Der „Wilde Westen” ist Geschichte

Für datenschutzbewusste Nutzer ist das Urteil ein Sieg. Jahrelang konnten sich Plattformen hinter dem Argument verstecken, sie seien lediglich Infrastruktur-Anbieter. Diese Ausrede zieht nicht mehr. Wer mit persönlichen Daten Geld verdient, muss auch die Verantwortung dafür übernehmen – vom ersten Klick an.

Die Ära der völlig unregulierten Online-Kleinanzeigen endet heute. Plattformen, die ihre Systeme nicht anpassen, riskieren nicht nur drakonische Strafen, sondern auch einen Vertrauensverlust in einem zunehmend sensibilisierten Markt. In einer Zeit, in der Datenschutz-Skandale regelmäßig Schlagzeilen machen, könnte die Compliance mit dem heutigen Urteil sogar zum Wettbewerbsvorteil werden.

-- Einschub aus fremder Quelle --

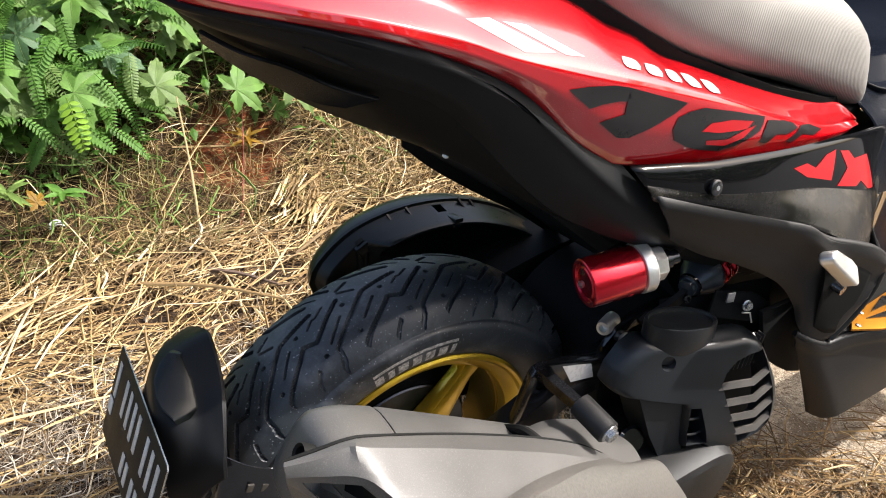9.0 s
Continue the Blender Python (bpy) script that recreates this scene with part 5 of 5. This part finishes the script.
def lance_leaf(length, width, m):
    """A long pointed leaf, folded along its middle and drooping at the tip."""
    rows = []
    for f in np.linspace(0, 1, 9):
        w = width * math.sin(math.pi * min(1.0, 0.06 + 0.94 * f)) ** 0.8 * (1 - 0.25 * f) / 2
        z = -0.35 * length * f * f
        rows.append([m @ Vector((u * w, length * f, z + abs(u) * w * 0.35)) for u in (-1, -0.5, 0, 0.5, 1)])
    bm = bmesh.new()
    grid_faces(bm, [[bm.verts.new(p) for p in r] for r in rows])
    return bm


def lance_plant(root, top, leaves, length, width, material, label, seed):
    """An upright herb: one stem with pointed leaves set round its top."""
    r = random.Random(seed)
    plant = thing("herb", label, "plant", root, "herbs on the bank")
    up = Vector(top) - Vector(root)
    part("stem", tube([(0, 0, 0), up * 0.5 + Vector((0.01, 0, 0)), up], [0.0028, 0.0022, 0.0016], 6, 10), STEM, plant)
    for k in range(leaves):
        a = 2.4 * k + r.uniform(-0.3, 0.3)
        y = Vector((math.cos(a), math.sin(a) - 0.25, r.uniform(0.1, 0.8))).normalized()
        z = (Vector((0, -0.3, 1)) - y * Vector((0, -0.3, 1)).dot(y)).normalized()
        m = Matrix((y.cross(z), y, z)).transposed().to_4x4()
        m.translation = up * (1 - 0.09 * (k // 3))
        part("leaf", lance_leaf(length * r.uniform(0.75, 1.1), width, m), material, plant, "", 80)


PALE_GREEN = leaf_material("pale_lance_leaf", (0.17, 0.27, 0.09), 0.2, 0.3)
lance_plant((0.15, 1.34, 0.12), (0.145, 1.29, 0.420), 7, 0.085, 0.020, PALE_GREEN, "pale green herb with long pointed leaves on the bank", 1)
lance_plant((0.05, 1.42, 0.2), (0.06, 1.36, 0.54), 9, 0.10, 0.020, PALE_GREEN, "pale green herb with long pointed leaves on the bank", 2)
lance_plant((-0.10, 1.46, 0.2), (-0.10, 1.40, 0.60), 9, 0.11, 0.022, GRASS, "green herb with long pointed leaves on the bank", 3)
lance_plant((0.26, 1.40, 0.2), (0.25, 1.36, 0.56), 8, 0.10, 0.020, GRASS, "green herb with long pointed leaves on the bank", 4)
lance_plant((0.20, 1.22, 0.09), (0.205, 1.19, 0.19), 7, 0.055, 0.013, YELLOWED, "small wilting herb in front of the red soil", 5)
lance_plant((-0.46, 1.09, 0.07), (-0.46, 1.06, 0.165), 9, 0.045, 0.020, FROND, "small green herb at the foot of the bank", 6)
lance_plant((-0.25, 1.12, 0.09), (-0.262, 1.10, 0.195), 8, 0.055, 0.018, FROND, "small green herb at the foot of the bank", 7)
lance_plant((-0.37, 1.13, 0.09), (-0.372, 1.08, 0.235), 7, 0.07, 0.016, GRASS, "small green herb at the foot of the bank", 8)
lance_plant((-0.62, 1.10, 0.08), (-0.62, 1.06, 0.20), 9, 0.06, 0.020, FROND, "small green herb at the foot of the bank", 9)


def tree_row(seed, count, start, end, tall, label):
    """A row of dark trees in small leaf clumps with an uneven top."""
    r = np.random.RandomState(seed)
    verts, faces = [], []
    long = (Vector(end) - Vector(start)).length
    for k in range(count):
        f = r.rand()
        top = tall * (1 + 0.30 * math.sin(f * long * 0.55) + 0.20 * math.sin(f * long * 1.7 + 1))
        c = Vector(start).lerp(Vector(end), f) + Vector((r.normal(0, 0.6), r.normal(0, 0.6), top * r.rand() ** 0.7))
        s = r.uniform(0.18, 0.42)
        d, e = Vector(r.normal(0, 1, 3)).normalized(), Vector(r.normal(0, 1, 3)).normalized()
        n = len(verts)
        for p in (c + d * s, c + e * s * 0.7, c - d * s, c - e * s * 0.7):
            verts.append(tuple(p))
        faces.append((n, n + 1, n + 2, n + 3))
    me = bpy.data.meshes.new("tree_row")
    me.from_pydata(verts, [], faces)
    me.materials.append(FROND)
    return tagged(new("tree_row", me), label, "trees", kind="stuff")


# this first row is never in view; added to darken what the panels reflect
tree_row(5, 9000, (-22, -10.5, 0), (22, -10.5, 0), 4.2, "unseen row of dark trees added to darken reflections")
tree_row(6, 4000, (15, 3.4, 0), (15, 15, 0), 5.2, "dark green trees farther along the verge")

# litter
wrapper = joined(sheet([[(0.0, 0, 0), (0.02, 0, 0.012), (0.045, 0, 0.004)], [(0.004, 0.012, 0.012), (0.024, 0.014, 0.020), (0.048, 0.012, 0.010)], [(0, 0.026, 0.002), (0.022, 0.028, 0.010), (0.05, 0.024, 0.0)]], 10, 8, 0.0006))
w = part("crumpled_wrapper", wrapper, LITTER_B)
w.location = (0.30, 0.865, 0.018)
tagged(w, "crumpled blue plastic wrapper lying in the straw", "wrapper")
w = part("paper_scrap", sheet([[(0, 0, 0), (0.02, 0, 0.01), (0.034, 0, 0)], [(0.003, 0.014, 0.01), (0.018, 0.016, 0.016), (0.032, 0.013, 0.008)], [(0, 0.026, 0), (0.02, 0.028, 0.006), (0.03, 0.025, 0)]], 8, 7, 0.0006), LITTER_W)
w.location = (-0.305, 1.12, 0.095)
tagged(w, "crumpled white paper scrap at the foot of the bank", "paper")
w = part("fallen_leaf", lobed_leaf(0.036, 77, Matrix.Identity(4)), YELLOWED, None, "", 70)
w.location, w.rotation_euler = (-0.318, 1.085, 0.190), (0.9, 0, 0.5)
tagged(w, "yellowed leaf hanging at the foot of the bank", "leaf")


def dry_stem(points, radius, material, label):
    tagged(part("dry_stem", tube(points, [radius, radius * 0.8, radius * 0.5], 7, 16), material), label, "stem", "dry stems on the verge")


dry_stem([(0.015, 1.03, 0.02), (0.035, 1.12, 0.17), (0.045, 1.20, 0.33)], 0.0032, STRAW, "pale upright dry stem leaning on the bank")
dry_stem([(-0.06, 1.08, 0.10), (0.06, 1.16, 0.20), (0.18, 1.22, 0.28)], 0.0028, STRAW, "pale slanting dry stem across the bank")
dry_stem([(0.12, 1.04, 0.03), (0.17, 1.13, 0.14), (0.21, 1.22, 0.27)], 0.0018, surface("red_stem", (0.30, 0.07, 0.05), 0.6), "thin reddish dry stem against the bank")
dry_stem([(0.02, 1.22, 0.19), (0.20, 1.20, 0.165), (0.38, 1.19, 0.15)], 0.0026, STRAW, "pale dry stem lying across the red soil")
dry_stem([(-0.541, 0.40, 0.008), (-0.540, 0.55, 0.014), (-0.542, 0.705, 0.024)], 0.0062, surface("brown_twig", (0.16, 0.075, 0.035), 0.7), "brown dry twig lying on the trodden straw")
dry_stem([(-0.015, 0.885, 0.035), (0.045, 0.83, 0.036), (0.105, 0.755, 0.034)], 0.0060, surface("grey_twig", (0.10, 0.065, 0.045), 0.8), "greyish dry twig lying in the straw")
dry_stem([(-0.60, 0.81, 0.045), (-0.45, 0.89, 0.05), (-0.335, 0.952, 0.045)], 0.0065, STRAW, "thick pale straw stalk lying on the litter")
dry_stem([(-0.165, 0.89, 0.042), (-0.03, 0.801, 0.046), (0.093, 0.69, 0.04)], 0.0052, STRAW, "thick pale straw stalk lying on the litter")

Bleibt die Frage: Werden Nutzer bereit sein, mehr von ihrer Privatsphäre preiszugeben, um Anzeigen schalten zu dürfen? Oder erleben wir eine Renaissance analoger Kleinanzeigenmärkte?


Grundlage dieses Artikels: Urteil des Europäischen Gerichtshofs im Verfahren C-492/23 und Pressemitteilung Nr. 150/25 vom 2. Dezember 2025.